Jump to content

Module:ks-translit

From Wiktionary, the free dictionary

This module will transliterate Kashmiri language text. The module should preferably not be called directly from templates or other modules. To use it from a template, use {{xlit}}. Within a module, use Module:languages#Language:transliterate.

For testcases, see Module:ks-translit/testcases.

Functions

tr(text, lang, sc)
Transliterates a given piece of text written in the script specified by the code sc, and language specified by the code lang.
When the transliteration fails, returns nil.

local export = {}

local m_str_utils = require("Module:string utilities")
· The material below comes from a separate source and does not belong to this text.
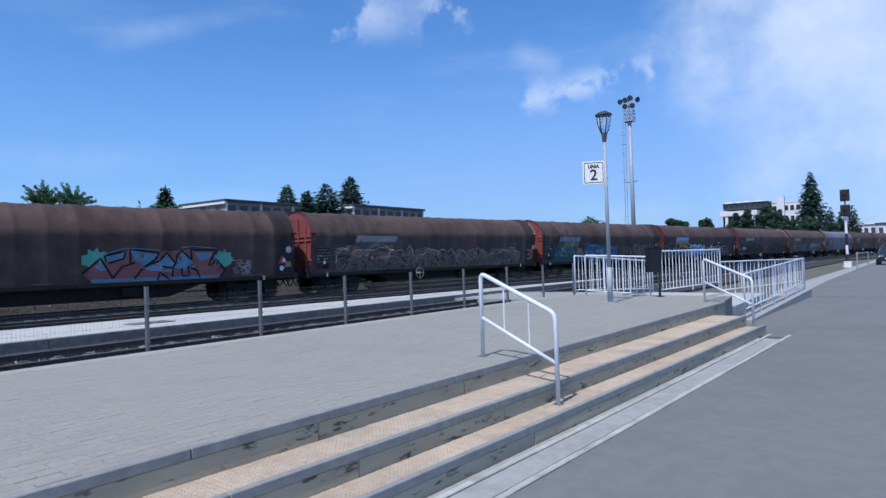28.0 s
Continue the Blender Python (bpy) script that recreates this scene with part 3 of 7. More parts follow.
def scatter_stones(name, n, xr, yf, zf, seed, size, mat, label):
    """Loose stones as small irregular solids in one mesh."""
    rng = np.random.default_rng(seed)
    base = np.array([(1, 0, 0), (-1, 0, 0), (0, 1, 0), (0, -1, 0), (0, 0, 1), (0, 0, -1)], float)
    tri = np.array([(0, 2, 4), (2, 1, 4), (1, 3, 4), (3, 0, 4), (2, 0, 5), (1, 2, 5), (3, 1, 5), (0, 3, 5)])
    V, F = [], []
    for i in range(n):
        x = rng.uniform(*xr)
        y = yf(x, rng.uniform())
        s = size * rng.uniform(0.5, 1.25, 3)
        q = Euler(rng.uniform(0, 6.28, 3)).to_matrix()
        p = (base * rng.uniform(0.7, 1.2, (6, 1)) * s) @ np.array(q).T + (x, y, zf(x, y) + size * 0.3)
        F.append(tri + len(V) * 6)
        V.append(p)
    me = raw_mesh(name, np.concatenate(V), [tuple(int(v) for v in f) for f in np.concatenate(F)])
    ob = part_mesh(name, me, mat)
    return tagged(ob, label, "stones", "", "stuff")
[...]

local gsub = m_str_utils.gsub
local u = m_str_utils.char

local conv = {
    -- regular consonants
    ['ب'] = 'b',
    ['پ'] = 'p',
    ['ت'] = 't',
    ['ٹ'] = 'ṭ',
    ['ج'] = 'j',
    ['چ'] = 'c',
    ['د'] = 'd',
    ['ڈ'] = 'ḍ',
    ['ر'] = 'r',
    ['ڑ'] = 'ḍ',
    ['ز'] = 'z',
    ['ژ'] = 'ts',
    ['س'] = 's',
    ['ش'] = 'sh',
    ['ف'] = 'f',
    ['ک'] = 'k',
    ['گ'] = 'g',
    ['ل'] = 'l',
    ['م'] = 'm',
    ['ن'] = 'n',
    ['ه'] = 'h',
    ['ھ'] = 'h',

    -- always word-final
    ['ے'] = 'y',

    -- arabic specific letters
    ['ث'] = 'th',
    ['ح'] = 'ḥ',
    ['ح'] = 'ẖ',
    ['ذ'] = 'ḏ',
    ['ص'] = 'ṣ',
    ['ض'] = 'ḍ',
    ['ط'] = 'ṭ',
    ['ظ'] = 'ẓ',
    ['ع'] = 'ʿ',
    ['غ'] = 'ġ',
    ['ق'] = 'q',

    -- palatalisation
    ['ۍ'] = '\'',

    -- broken vowels
    ['ۄ'] = 'wa',
    ['ؠ'] = 'ya',

    -- a carries long vowels
    ['ٲ'] = 'èa',
    ['آ'] = 'aa',

    -- numerals
    ['۰'] = '0',
    ['۱'] = '1',
    ['۲'] = '2',
    ['۳'] = '3',
    ['۴'] = '4',
    ['۵'] = '5',
    ['۶'] = '6',
    ['۷'] = '7',
    ['۸'] = '8',
    ['۹'] = '9'
}

local short_vowels = {
    -- high vowels
    [u(0x0650)] = 'i',
    [u(0x0655)] = 'ì',
    [u(0x064F)] = 'u',

    -- central vowels
    [u(0x0654)] = 'è',

    -- low vowels
    [u(0x064E)] = 'a'
}

local y_diacritics = {
    -- /e/
    [u(0x065B)] = '',

    -- /i:/
    [u(0x0656)] = ''
}

local w_diacritics = {
    -- /o/
    [u(0x065B)] = '',

    -- /u:/
    [u(0x0657)] = ''
}

local a_diacritics = {
    -- long closed central vowel 
    [u(0x065F)] = ''
}

local C_diacritics = { -- this is just the short vowel marker set
}

local n_diacritics = {
    -- /n/ nasalise preceding vowel, no following vowel
    [u(0x065B)] = ''
}

local r_diacritics = {
    -- /r/ cancel preceding vowel
    [u(0x065B)] = ''
}

local alif = 'ا'
local waw = 'و'
local ye = 'ی'

function export.tr(text, lang, sc)
    text = gsub(text,
                           '([بپتٹجچدڈرڑزژسشفکگلمنهھےثححذصضطظعغقۍۄؠٲآيٖ]?)' ..
                               '([short_vowels]?)', function(c, d)
        if d == "" then
            return conv[c]
        else
            return conv[c] .. short_vowels[d]
        end
    end)

    text = gsub(text, '.', conv)

    return text
end

return export